Amo la parola compagno. Mi suona dolce e bellissima: in una parola, meravigliosa. Proprio per questo motivo, vorrei che fosse utilizzata con un po’ più di parsimonia: ne detesto l’utilizzo casuale. Non c’è alcuna ragione per cui uno che si dichiara anarchico dovrebbe essere automaticamente un compagno, per me.
Magari è uno che si dice antiqualcosa. Salvo poi fare la faccia annoiata quando parli di quel qualcosa, non leggere i materiali che gli mandi, e tanti altri bei comportamenti. La politica è qualcosa che si “fa”, non è che si “è”, quindi se “sei” antiqualcosa ma ti comporti da proqualcosa, sei proqualcosa. E se fai l’indifferente, sei proqualcosa lo stesso: l’indifferenza non va mai a beneficio di chi è svantaggiato.
Magari è uno che se gli parli di privilegio diventa paonazzo e ti accusa di dargli dell’oppressore. Senza accorgersi che lo è di fatto, che i suoi presunti sentimenti feriti non hanno la priorità sull’esperienza di chi è oppresso, e che negare la sua posizione lo rende ancora più oppressivo. Insomma, uno che i suoi privilegi col cazzo che li ammette e men che meno tenta di combatterli, che tutta la merda sistemica che gli esce dalla bocca proprio non la vede.

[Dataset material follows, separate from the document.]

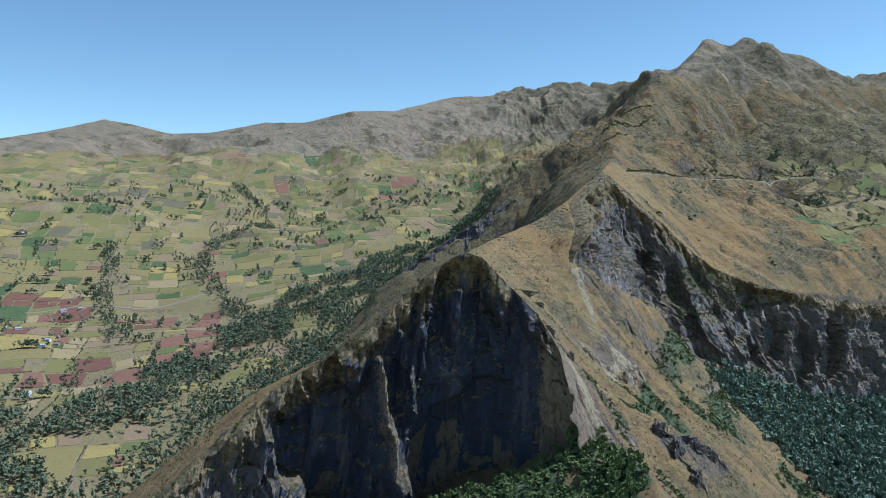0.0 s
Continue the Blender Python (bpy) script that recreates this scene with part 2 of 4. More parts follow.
def make_leaves(name, dark, light, island=True):
    k = Nodes(name, 0.85, 0.06)
    c = k.mix(k.random(island), dark, light)
    c = k.mix(k.math("MULTIPLY", k.noise(1.2, 3, 0.6), 0.5), c, dark)
    return k.done(c)


def make_fields(name):
    """Soil and crops; each field carries the number of its crop, from 0 to 9."""
    k = Nodes(name, 0.95, 0.1)
    tone = k.math("DIVIDE", k.math("ADD", k.mask("crop"), 0.5), 10.0)
    crops = [(0.075, 0.106, 0.040), (0.136, 0.150, 0.046), (0.192, 0.164, 0.054), (0.248, 0.19, 0.068), (0.345, 0.255, 0.078), (0.33, 0.24, 0.11), (0.26, 0.175, 0.095), (0.15, 0.125, 0.07), (0.23, 0.107, 0.070), (0.172, 0.076, 0.052)]
    c = k.ramp(tone, [(n / 10, q) for n, q in enumerate(crops)], True)
    c = k.mix(k.math("MULTIPLY", k.step(k.noise(24, 7, 0.78), 0.46, 0.66), 0.25), c, (0.20, 0.16, 0.07))
    c = k.mix(k.math("MULTIPLY", k.step(k.noise(5, 5, 0.8), 0.52, 0.62), 0.4), c, (0.10, 0.094, 0.04))
    c = k.mix(k.math("MULTIPLY", k.step(k.streaks(5, 14, 0.12), 0.5, 0.62), 0.25), c, (0.20, 0.15, 0.08))
    k.bump(k.noise(2.0, 4, 0.7), 0.3, 0.5)
    return k.done(c)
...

Magari è uno che fa battute offensive in continuazione. Poco humour? sarà. Ma l’umorismo non è qualcosa che accade in un vacuum al di là di questa dimensione, dove tutti i rapporti di potere di questa società non esistono. Io battute e frecciatine su: maschi, bianchi, eterosessuali, cisgender, borghesi non ne sento praticamente mai. Puro caso? anche no, visto che quelle poche volte che succede si sbraita di “sessismo” e “razzismo” al contrario, di eterofobia e cisfobia, eccetera. Forse questo senso dell’umorismo non è né sviluppato né egualitario, checché se ne dica.
Magari è uno che legge queste parole, e si affretta a dire che queste persone non sono davvero compagni, ignaro dell’esistenza della fallacia logica del nessun vero scozzese.
Magari è uno per cui esiste soltanto la lotta di classe e quella contro lo stato, e il resto si fotta. Al massimo verrà dopo la rivoluzione, dice. Ma finché i panni sporchi non si laveranno in piazza e il personale non sarà davvero politico, non si riuscirà nemmeno a fare militanza assieme senza dover tirarci le sedie, figurarsi il rovesciamento dell’attuale ordine sociale. Senza abbattimento del patriarcato in tutte le sue declinazioni, dello specismo, dell’eterocisnormatività e di tante altre cose, non ci sarà alcuna rivoluzione possibile.
Ah, e i miei compagni, le mie compagne, me li scelgo e me le scelgo io. Così, tanto per essere lapalissiano.